The survey, taken before the election, includes comments from mortgage advisers by region. Alexander says the insights can be useful for placing flesh around the bones of the numerical indicators.
- First home buyers are active with no change in the level of interest from investors. Lenders continue to be conservative when assessing applications for LVR above 80%.
Bay of Plenty
- Enquiries have doubled in the last four weeks, our 'holiday' has finished.
- Big increase in activity in the last few weeks. People are starting to see the light at the end of the tunnel and getting used to the higher interest rates.
- Banks are still a mess of conflicting policies around CCCFA.
- Good to see some common sense being applied around discretionary spending, but there is a higher level of being pedantic when it comes to insurance - if it is paid annually then we are being asked to provide statements.
- Some lenders still have restrictions on new bank clients wanting them to be a "live deal", others are happy to issue a pre-approval. Bank's keep increasing interest rates despite the OCR not increasing and increasing their test rates making first home buyers who were approved a few months ago on a higher amount, now at a lower amount, meaning their home search is harder due to their, now, lower purchase price.
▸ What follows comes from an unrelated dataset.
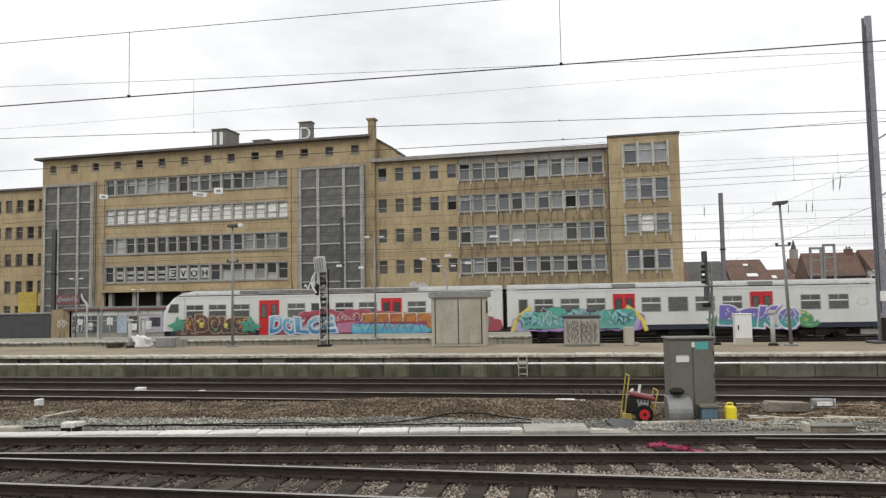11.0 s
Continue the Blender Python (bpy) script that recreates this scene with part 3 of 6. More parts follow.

Mum and Dad want to help, but don’t want to complete a full application form, as in some cases this would disadvantage the potential first home buyer anyway due to their higher living expenses and liabilities.
- Refinance enquiries have picked up as people are worried about affordability and seeking lower rates of which there are none. They often do not meet affordability hurdles at the current test rates and therefore even a longer-term loan may not be an option. Some will also find a lower equity position than previous finance terms and the reality of their situation is a tough one, some are grim. Banks are focusing on the refinance market over new purchases but servicing needs to meet test rates with comfort.
- Existing pre-approved buyers are much more urgent than in the past creating some short term uptick in market activity , however "new inquiries" are up and down week to week - reflecting maybe some election uncertainty.
- Fielding more inquiries from first home buyers and agents are reporting far greater numbers through open homes priced in the first home buyer range. Investors are sitting on the fence hoping like hell there is a change of government this weekend. A change will likely see a number of seasoned investors revisit further property purchase/s.
- Quite critical over business income - a lot of sensitivity and shading applied.